Pack tokenize -- prolog/tokenize.pl

tokenize(+Text:text, -Tokens:list(term)) is semidet

See also: - tokenize/3 when called with an empty list of options: thus, with defaults.

tokenize(+Text:text, -Tokens:list(term), +Options:list(term)) is semidet

True when Tokens is unified with a list of tokens representing the text from Text, according to the options specified in Options.

Each token in Tokens will be one of:

word(W): Where W is comprised of contiguous alpha-numeric chars.
punct(P): Where char_type(P, punct).
cntrl(C): Where char_type(C, cntrl).
space(S): Where S == ' '.
number(N): Where number(N).
string(S): Where S was a sequence of bytes enclosed by double quotation marks.

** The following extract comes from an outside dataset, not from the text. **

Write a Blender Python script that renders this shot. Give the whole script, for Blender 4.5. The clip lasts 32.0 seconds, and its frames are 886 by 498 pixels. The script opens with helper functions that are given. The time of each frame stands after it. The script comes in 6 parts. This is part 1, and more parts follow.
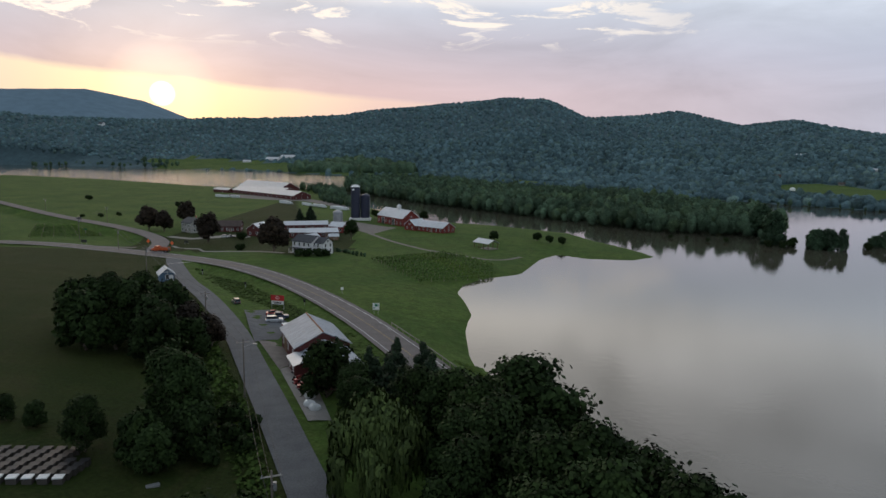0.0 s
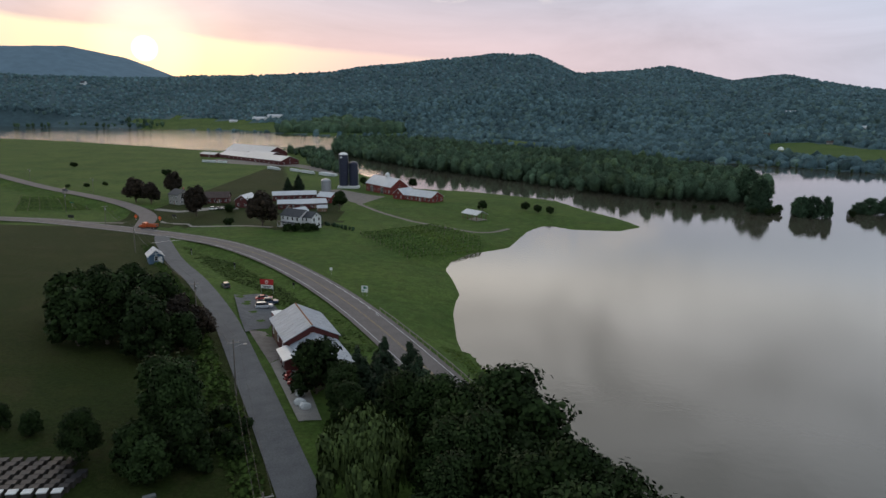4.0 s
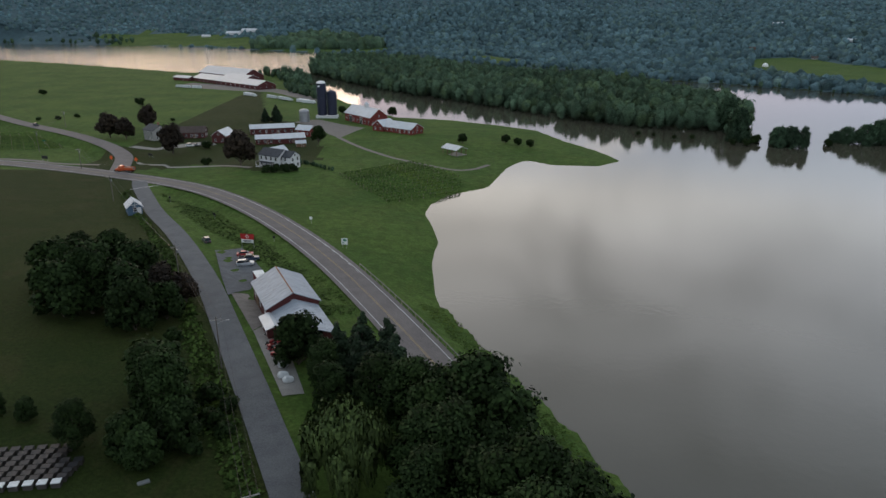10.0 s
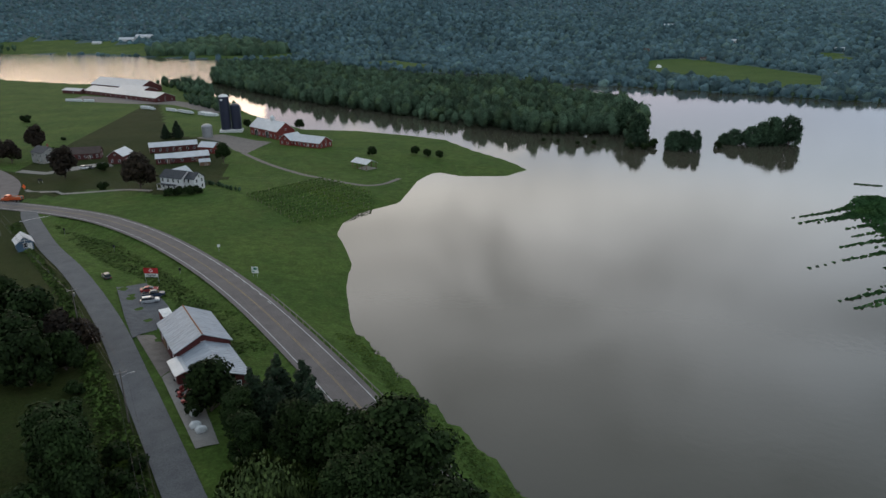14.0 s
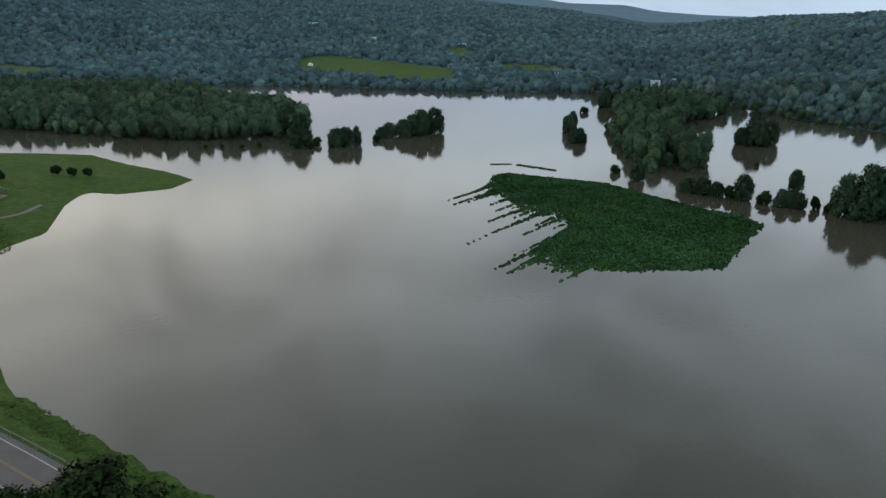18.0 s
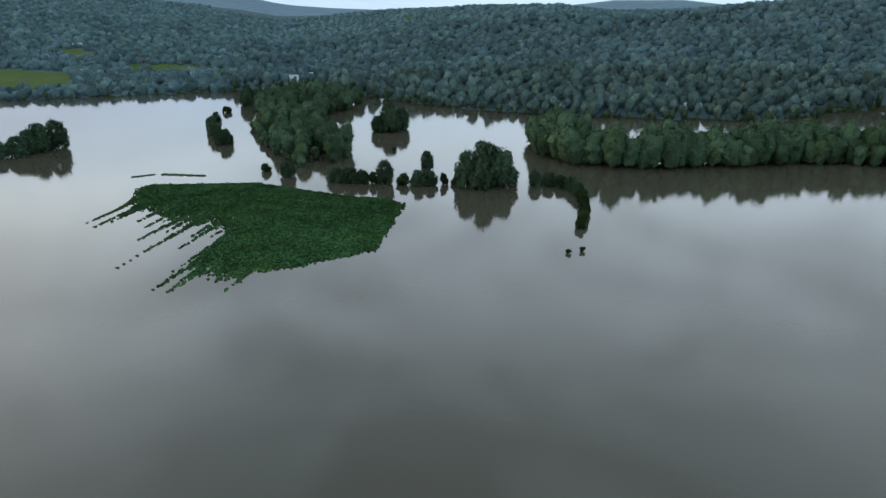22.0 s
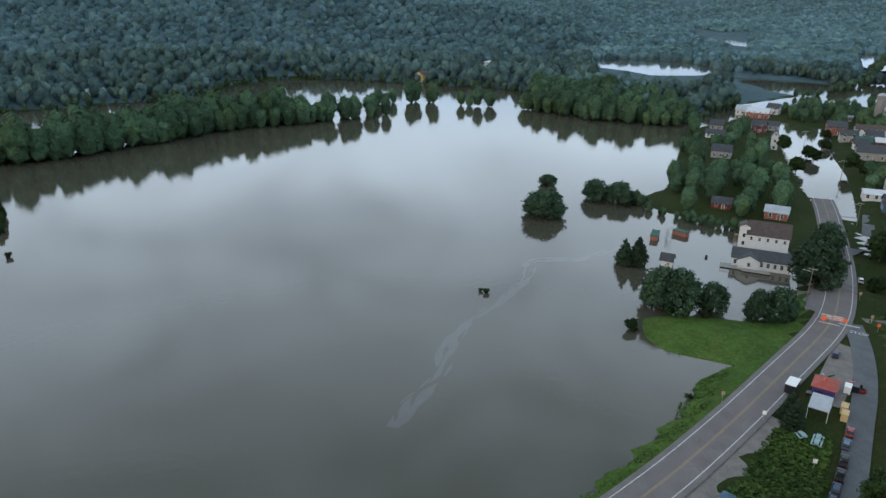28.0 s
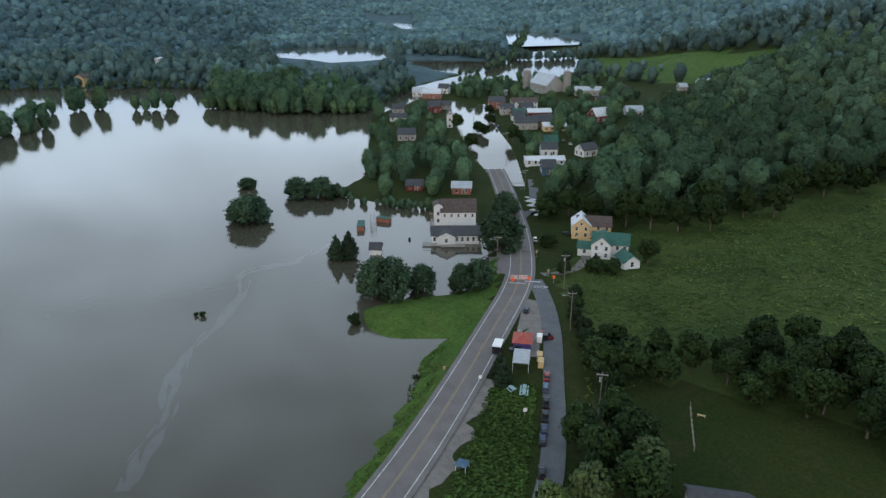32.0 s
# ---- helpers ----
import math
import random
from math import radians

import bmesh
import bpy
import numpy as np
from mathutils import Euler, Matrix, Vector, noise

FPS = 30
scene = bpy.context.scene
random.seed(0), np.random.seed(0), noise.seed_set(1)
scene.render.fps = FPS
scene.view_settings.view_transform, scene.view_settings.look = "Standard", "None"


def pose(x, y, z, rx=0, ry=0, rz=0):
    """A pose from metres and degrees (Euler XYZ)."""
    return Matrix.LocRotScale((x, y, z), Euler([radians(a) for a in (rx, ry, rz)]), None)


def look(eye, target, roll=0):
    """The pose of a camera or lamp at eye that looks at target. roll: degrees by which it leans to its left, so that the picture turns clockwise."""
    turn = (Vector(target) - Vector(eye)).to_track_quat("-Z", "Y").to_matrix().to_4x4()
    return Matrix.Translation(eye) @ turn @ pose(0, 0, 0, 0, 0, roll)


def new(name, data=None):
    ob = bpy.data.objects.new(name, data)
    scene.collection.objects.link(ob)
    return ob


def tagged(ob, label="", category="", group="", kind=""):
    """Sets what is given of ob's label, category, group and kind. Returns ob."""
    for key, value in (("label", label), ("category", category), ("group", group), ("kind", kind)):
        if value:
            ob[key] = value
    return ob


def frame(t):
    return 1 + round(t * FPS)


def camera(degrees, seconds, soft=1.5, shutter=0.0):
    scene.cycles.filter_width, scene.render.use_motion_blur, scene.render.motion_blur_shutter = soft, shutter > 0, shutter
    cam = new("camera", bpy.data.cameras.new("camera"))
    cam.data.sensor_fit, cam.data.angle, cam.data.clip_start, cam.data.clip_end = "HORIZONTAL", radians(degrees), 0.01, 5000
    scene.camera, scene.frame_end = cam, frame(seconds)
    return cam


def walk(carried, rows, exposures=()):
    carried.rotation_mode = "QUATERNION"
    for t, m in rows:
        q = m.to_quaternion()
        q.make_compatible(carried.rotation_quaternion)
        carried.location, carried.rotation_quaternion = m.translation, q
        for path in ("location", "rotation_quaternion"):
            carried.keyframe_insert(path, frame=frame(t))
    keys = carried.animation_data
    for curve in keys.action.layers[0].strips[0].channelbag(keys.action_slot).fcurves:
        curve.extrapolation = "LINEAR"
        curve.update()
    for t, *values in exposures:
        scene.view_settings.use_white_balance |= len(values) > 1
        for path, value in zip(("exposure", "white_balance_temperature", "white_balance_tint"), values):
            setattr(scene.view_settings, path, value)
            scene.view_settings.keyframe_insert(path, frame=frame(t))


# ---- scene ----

Note that the above describes the default behavior, in which the token is represented as an atom. This representation can be changed by using the to option described below.

Valid Options are:

cased(+boolean): Determines whether tokens perserve cases of the source text. Defaults to cased(false).
spaces(+boolean): Determines whether spaces are represted as tokens or discarded. Defaults to spaces(true).
cntrl(+boolean): Determines whether control characters are represented as tokens or discarded. Defaults to cntrl(true).
punct(+boolean): Determines whether punctuation characters are represented as tokens or discarded. Defaults to punct(true).
numbers(+boolean): Determines whether the tokenizer represents and tags numbers. Defaults to numbers(true).
strings(+boolean): Determines whether the tokenizer represents and tags strings. Defaults to strings(true).
pack(+boolean): Determines whether tokens are packed or repeated. Defaults to pack(false).
to(+one_of([strings, atoms, chars, codes])): Determines the representation format used for the tokens. Defaults to to(atoms).

tokenize_file(+File:atom, -Tokens:list(term)) is semidet

See also: - tokenize_file/3 when called with an empty list of options: thus, with defaults.

tokenize_file(+File:atom, -Tokens:list(term), +Options:list(term)) is semidet

True when Tokens is unified with a list of tokens represening the text of File.

See also: - tokenize/3 which has the same available options and behavior.

untokenize(+Tokens:list(term), -Untokens:list(codes)) is semidet

True when Untokens is unified with a code list representation of each token in Tokens.